Nevertheless, damages should be proven by statements of facts rather than by mere conclusions of the witnesses, and a claimant’s mere statement or assumption that he has been damaged to a certain extent without stating any facts on which the estimate is made is too uncertain.

 

(Quoted sources omitted.)

                        In this case, Stoddard’s $4000 damage claim—the amount for which she sued—was based on Elliott’s testimony, and, as indicated above, Elliott could do no more than offer figures ranging from something under $1000 to something over $6000, which he garnered from various estate sales.  That inconclusive range was rendered even less probative—if that is possible—by Elliott’s acknowledgment that his estimate was nothing more than “pure speculation.”  The evidence was not only inadequate to permit an damage estimation “with a reasonable degree of certainty,” id. at 31, 257 N.W.2d at 849; it was insufficient to lay even the barest foundation that would permit the trial court to make a “fair and reasonable estimate” of Stoddard’s damages.[3]  Cutler, 78 Wis.2d at 234, 254 N.W.2d at 240. 

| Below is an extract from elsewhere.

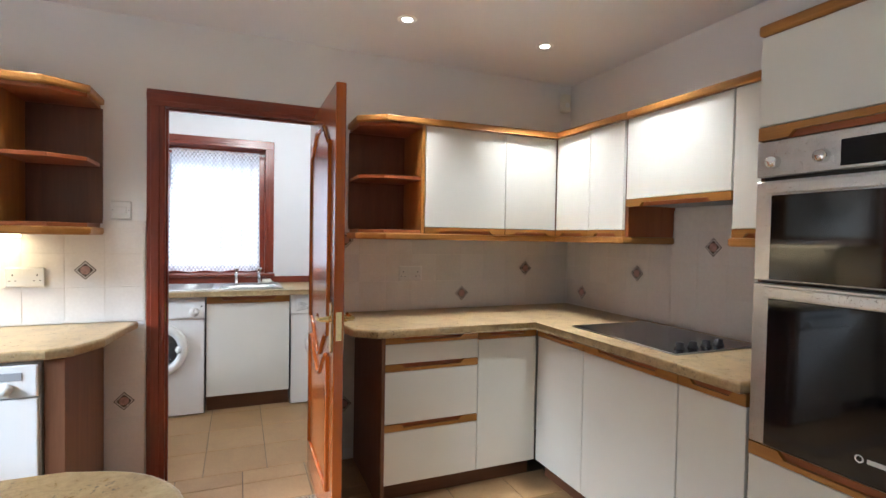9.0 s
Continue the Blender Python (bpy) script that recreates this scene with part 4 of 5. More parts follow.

                        By the Court.–Judgment affirmed.

                        This opinion will not be published.  Rule 809.23(1)(b)4, Stats.


 



[1] This appeal is decided by one judge pursuant to § 752.31(2)(a), Stats.

[2] The basic facts are taken from the trial court’s transcribed decision.  They are not disputed by the parties, although at times they are difficult to follow because it appears that at least two of the parties changed their names at some point during the proceedings.

[3] Given this conclusion, the parties’ arguments on Stoddard’s duty to mitigate her damages need not be addressed.